[RECORD LIST start]
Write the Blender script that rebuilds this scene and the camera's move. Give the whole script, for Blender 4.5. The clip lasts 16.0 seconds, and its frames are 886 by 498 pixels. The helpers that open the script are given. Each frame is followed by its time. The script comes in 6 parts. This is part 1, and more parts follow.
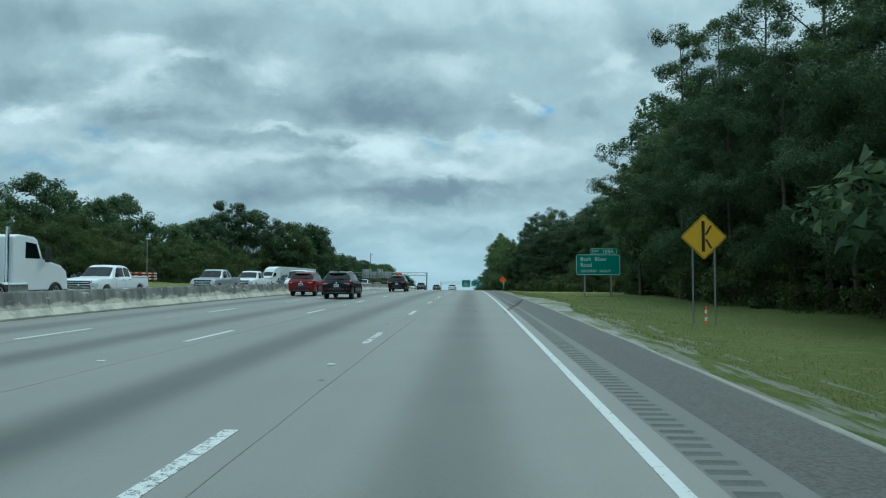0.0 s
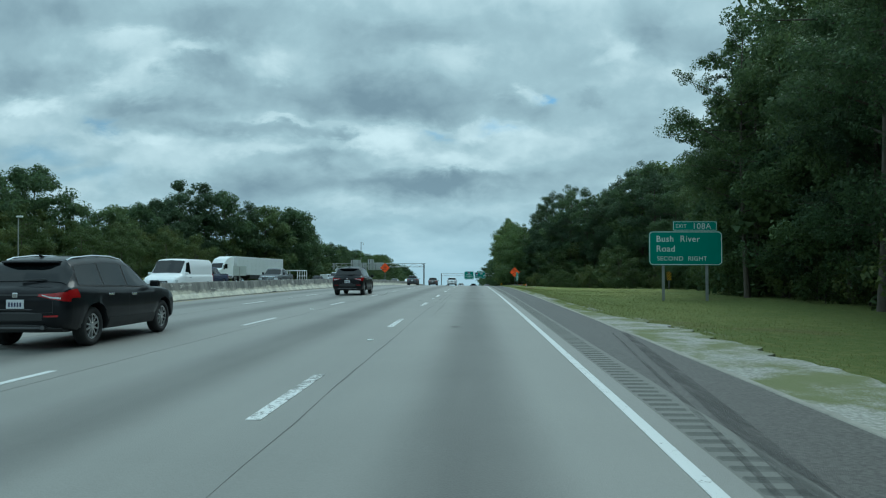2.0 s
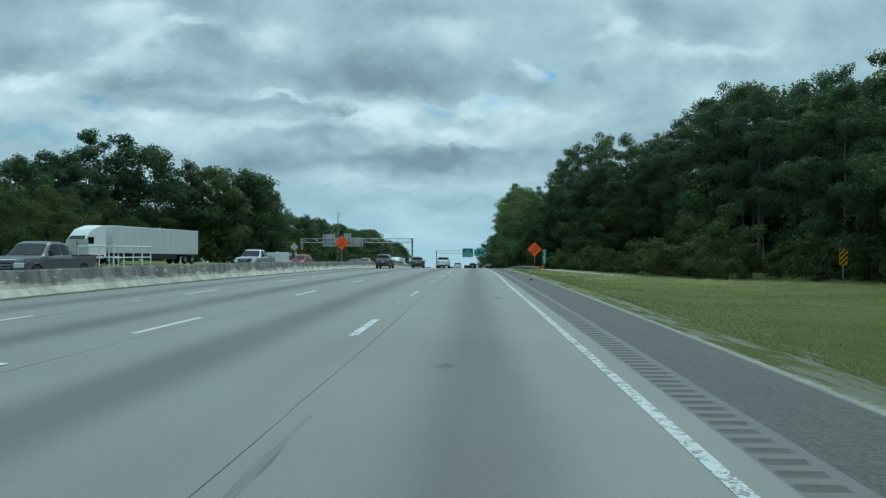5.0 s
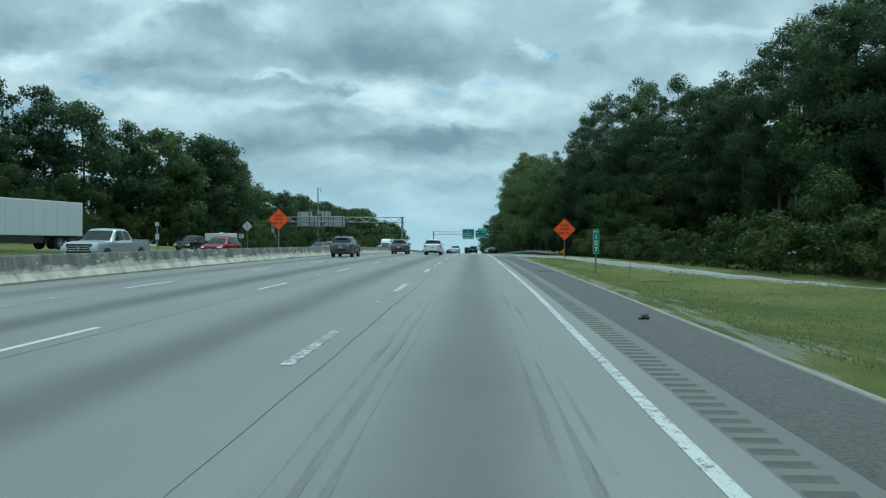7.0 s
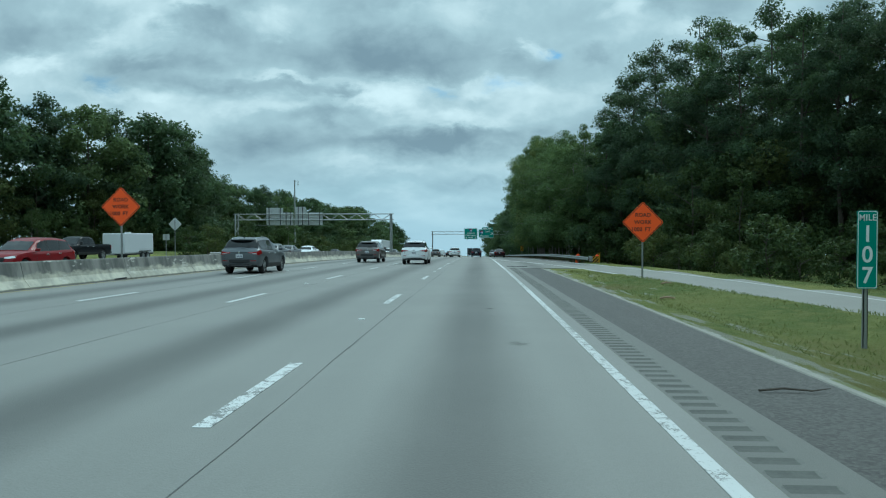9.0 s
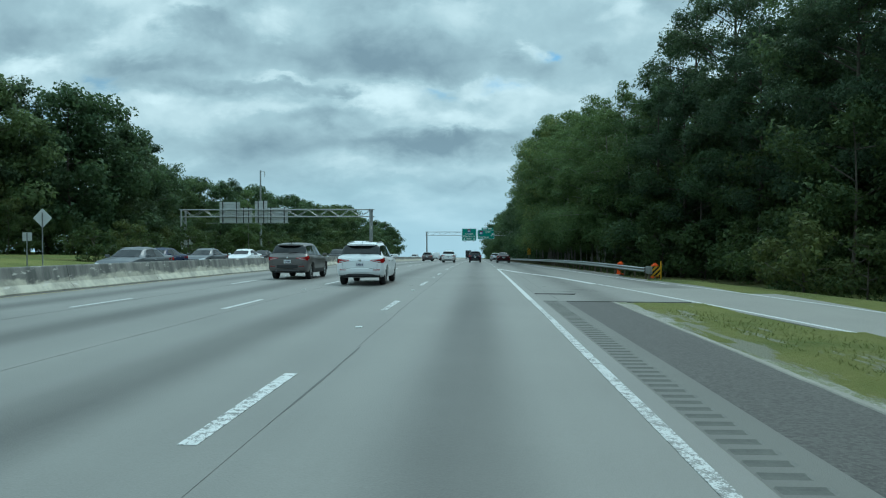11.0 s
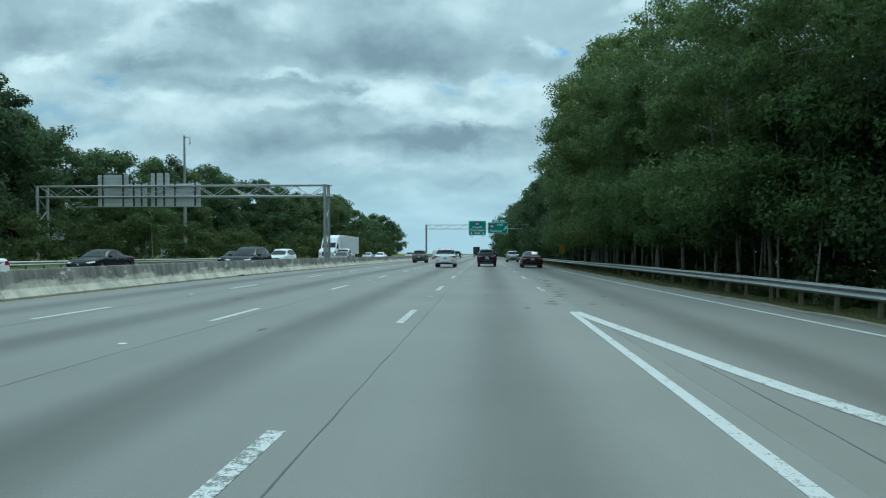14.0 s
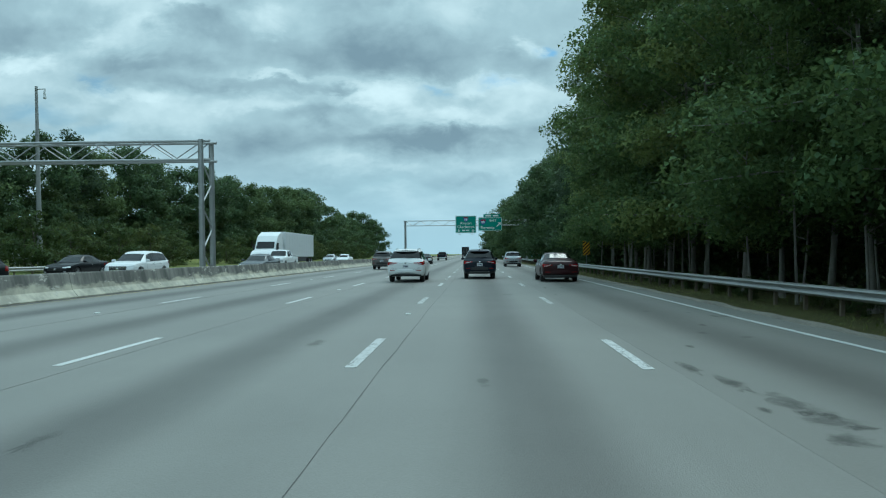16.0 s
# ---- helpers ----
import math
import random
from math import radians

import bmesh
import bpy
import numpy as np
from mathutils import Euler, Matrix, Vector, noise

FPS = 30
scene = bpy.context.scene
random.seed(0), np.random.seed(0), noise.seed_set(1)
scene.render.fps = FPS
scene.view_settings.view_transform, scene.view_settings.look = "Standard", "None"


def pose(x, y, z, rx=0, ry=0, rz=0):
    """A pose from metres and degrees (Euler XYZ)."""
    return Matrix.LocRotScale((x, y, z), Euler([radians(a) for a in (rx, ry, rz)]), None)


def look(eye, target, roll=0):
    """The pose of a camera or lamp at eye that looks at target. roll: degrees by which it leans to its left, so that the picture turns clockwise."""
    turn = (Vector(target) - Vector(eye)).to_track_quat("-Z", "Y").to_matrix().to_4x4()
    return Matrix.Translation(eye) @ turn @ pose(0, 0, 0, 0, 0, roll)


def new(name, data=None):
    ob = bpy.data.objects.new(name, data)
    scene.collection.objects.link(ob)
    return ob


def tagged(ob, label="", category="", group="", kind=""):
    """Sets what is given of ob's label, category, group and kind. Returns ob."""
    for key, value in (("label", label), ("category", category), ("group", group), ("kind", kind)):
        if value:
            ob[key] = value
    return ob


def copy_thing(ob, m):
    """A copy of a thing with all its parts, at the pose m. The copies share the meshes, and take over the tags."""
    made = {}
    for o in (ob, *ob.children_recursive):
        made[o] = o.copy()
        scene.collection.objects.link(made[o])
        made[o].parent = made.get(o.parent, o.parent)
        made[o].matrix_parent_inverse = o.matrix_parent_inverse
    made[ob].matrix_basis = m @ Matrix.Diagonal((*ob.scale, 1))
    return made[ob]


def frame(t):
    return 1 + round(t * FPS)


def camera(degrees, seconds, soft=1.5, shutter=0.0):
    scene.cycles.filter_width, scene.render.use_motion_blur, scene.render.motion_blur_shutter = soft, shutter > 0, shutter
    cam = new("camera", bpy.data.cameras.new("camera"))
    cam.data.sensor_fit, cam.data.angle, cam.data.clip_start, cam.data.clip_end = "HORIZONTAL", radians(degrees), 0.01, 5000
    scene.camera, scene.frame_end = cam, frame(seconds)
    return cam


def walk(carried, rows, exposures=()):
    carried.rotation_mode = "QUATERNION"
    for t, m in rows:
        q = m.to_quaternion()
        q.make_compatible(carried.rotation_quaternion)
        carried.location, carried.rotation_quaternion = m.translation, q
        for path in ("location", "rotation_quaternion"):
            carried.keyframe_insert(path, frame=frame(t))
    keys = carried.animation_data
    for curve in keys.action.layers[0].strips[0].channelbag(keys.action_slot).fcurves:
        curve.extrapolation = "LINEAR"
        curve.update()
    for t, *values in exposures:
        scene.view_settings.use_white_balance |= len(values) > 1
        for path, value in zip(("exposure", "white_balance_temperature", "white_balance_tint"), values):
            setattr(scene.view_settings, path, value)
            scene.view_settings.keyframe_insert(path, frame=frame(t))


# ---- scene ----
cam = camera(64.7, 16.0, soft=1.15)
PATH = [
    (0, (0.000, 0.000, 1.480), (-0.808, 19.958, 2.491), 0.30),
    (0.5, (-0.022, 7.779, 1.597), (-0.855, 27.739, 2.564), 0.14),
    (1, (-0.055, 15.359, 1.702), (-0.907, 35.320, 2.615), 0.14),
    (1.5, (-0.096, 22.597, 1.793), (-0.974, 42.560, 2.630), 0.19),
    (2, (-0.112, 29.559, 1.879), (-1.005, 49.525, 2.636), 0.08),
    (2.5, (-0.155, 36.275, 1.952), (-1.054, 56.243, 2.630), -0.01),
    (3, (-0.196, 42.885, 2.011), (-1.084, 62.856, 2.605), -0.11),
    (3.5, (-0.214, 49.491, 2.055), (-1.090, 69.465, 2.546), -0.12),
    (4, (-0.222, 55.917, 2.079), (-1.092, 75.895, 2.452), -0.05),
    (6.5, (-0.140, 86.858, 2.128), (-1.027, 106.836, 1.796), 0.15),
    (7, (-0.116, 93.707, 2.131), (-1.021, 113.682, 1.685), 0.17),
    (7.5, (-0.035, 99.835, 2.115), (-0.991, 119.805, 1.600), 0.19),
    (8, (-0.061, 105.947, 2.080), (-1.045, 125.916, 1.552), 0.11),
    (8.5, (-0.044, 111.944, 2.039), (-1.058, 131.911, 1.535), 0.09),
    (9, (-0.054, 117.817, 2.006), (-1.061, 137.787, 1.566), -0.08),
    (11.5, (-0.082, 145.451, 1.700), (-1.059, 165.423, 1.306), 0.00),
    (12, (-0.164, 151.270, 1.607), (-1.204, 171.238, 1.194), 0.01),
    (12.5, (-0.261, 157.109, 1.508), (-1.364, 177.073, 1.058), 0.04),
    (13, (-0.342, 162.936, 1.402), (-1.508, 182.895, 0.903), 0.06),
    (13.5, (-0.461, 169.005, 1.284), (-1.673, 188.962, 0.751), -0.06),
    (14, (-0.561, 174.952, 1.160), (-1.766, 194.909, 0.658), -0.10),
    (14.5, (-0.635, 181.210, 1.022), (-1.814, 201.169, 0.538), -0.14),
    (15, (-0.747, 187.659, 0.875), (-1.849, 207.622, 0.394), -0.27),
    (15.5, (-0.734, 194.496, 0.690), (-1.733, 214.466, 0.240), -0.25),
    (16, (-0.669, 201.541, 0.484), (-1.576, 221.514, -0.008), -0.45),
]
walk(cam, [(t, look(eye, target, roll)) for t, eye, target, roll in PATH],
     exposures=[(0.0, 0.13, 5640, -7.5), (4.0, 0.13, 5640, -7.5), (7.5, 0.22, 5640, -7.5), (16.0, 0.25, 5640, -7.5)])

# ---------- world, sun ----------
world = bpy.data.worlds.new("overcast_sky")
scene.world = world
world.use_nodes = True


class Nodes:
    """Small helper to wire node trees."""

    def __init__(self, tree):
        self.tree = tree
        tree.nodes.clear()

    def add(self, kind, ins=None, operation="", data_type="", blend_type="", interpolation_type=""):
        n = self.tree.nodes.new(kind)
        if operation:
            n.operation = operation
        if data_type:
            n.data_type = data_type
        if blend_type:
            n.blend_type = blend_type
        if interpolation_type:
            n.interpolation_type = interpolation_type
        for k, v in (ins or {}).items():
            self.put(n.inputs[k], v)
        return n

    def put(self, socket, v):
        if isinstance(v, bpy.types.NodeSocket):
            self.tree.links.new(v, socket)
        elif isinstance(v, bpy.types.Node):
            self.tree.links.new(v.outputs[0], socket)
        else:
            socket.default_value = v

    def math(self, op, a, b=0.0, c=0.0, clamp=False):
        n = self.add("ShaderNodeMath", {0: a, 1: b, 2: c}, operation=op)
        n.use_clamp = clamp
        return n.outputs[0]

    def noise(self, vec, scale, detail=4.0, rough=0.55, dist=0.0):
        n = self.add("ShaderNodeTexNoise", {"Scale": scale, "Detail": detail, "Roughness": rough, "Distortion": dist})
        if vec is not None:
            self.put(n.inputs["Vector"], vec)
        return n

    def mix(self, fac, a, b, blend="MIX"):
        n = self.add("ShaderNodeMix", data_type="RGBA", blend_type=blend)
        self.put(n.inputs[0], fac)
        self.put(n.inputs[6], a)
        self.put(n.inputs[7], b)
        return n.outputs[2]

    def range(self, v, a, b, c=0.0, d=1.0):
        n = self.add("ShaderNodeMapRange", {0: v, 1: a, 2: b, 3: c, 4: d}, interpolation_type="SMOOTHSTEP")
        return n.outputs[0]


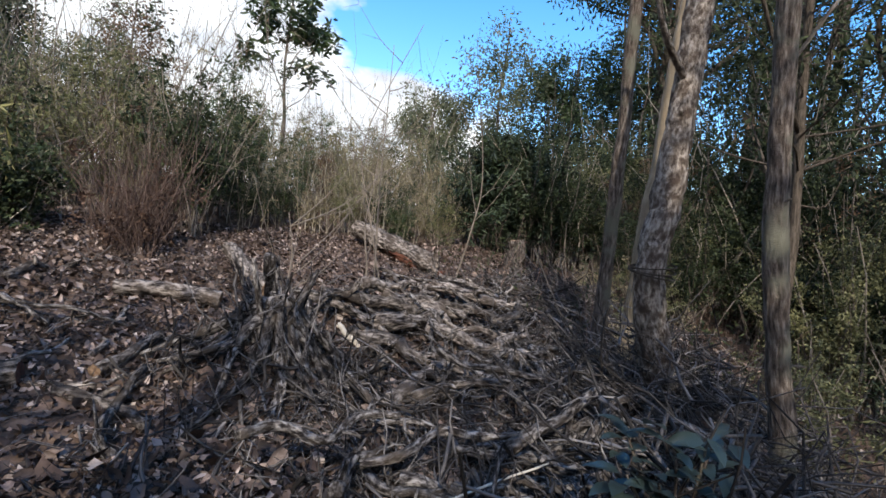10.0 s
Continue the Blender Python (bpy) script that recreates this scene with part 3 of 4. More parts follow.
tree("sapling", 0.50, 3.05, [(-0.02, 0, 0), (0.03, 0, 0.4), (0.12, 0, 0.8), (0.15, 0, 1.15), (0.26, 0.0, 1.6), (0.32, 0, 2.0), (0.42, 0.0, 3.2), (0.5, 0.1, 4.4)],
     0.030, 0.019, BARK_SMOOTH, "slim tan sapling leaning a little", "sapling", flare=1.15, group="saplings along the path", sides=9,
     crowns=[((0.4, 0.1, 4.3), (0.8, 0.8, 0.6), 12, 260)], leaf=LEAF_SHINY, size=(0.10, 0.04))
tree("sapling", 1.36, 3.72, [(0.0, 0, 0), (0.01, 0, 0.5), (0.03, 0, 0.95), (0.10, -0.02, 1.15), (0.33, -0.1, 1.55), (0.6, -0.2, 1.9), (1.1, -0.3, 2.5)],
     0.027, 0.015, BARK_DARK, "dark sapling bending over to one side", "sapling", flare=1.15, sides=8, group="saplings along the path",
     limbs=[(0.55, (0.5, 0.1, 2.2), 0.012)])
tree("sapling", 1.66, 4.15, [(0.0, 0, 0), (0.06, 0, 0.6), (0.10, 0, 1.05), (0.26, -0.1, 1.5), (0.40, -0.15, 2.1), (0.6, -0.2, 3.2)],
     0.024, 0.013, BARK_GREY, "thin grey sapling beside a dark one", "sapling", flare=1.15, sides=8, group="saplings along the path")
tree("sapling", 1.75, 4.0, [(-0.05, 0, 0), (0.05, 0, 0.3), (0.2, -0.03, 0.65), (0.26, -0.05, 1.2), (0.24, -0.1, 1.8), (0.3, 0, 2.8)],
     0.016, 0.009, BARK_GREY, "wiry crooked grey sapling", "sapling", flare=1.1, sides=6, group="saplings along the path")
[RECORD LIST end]
**TASK DESCRIPTION**
Write out the lines from the start of the material to the line with "random.seed(0), np.random.seed(0), noise.seed_set(1)", inclusive and exactly. Skip the pictures.

**THE SOLUTION**
Write the Blender script that rebuilds this scene and the camera's move. Give the whole script, for Blender 4.5. The clip lasts 16.0 seconds, and its frames are 886 by 498 pixels. The helpers that open the script are given. Each frame is followed by its time. The script comes in 6 parts. This is part 1, and more parts follow.
0.0 s
2.0 s
5.0 s
7.0 s
9.0 s
11.0 s
14.0 s
16.0 s
# ---- helpers ----
import math
import random
from math import radians

import bmesh
import bpy
import numpy as np
from mathutils import Euler, Matrix, Vector, noise

FPS = 30
scene = bpy.context.scene
random.seed(0), np.random.seed(0), noise.seed_set(1)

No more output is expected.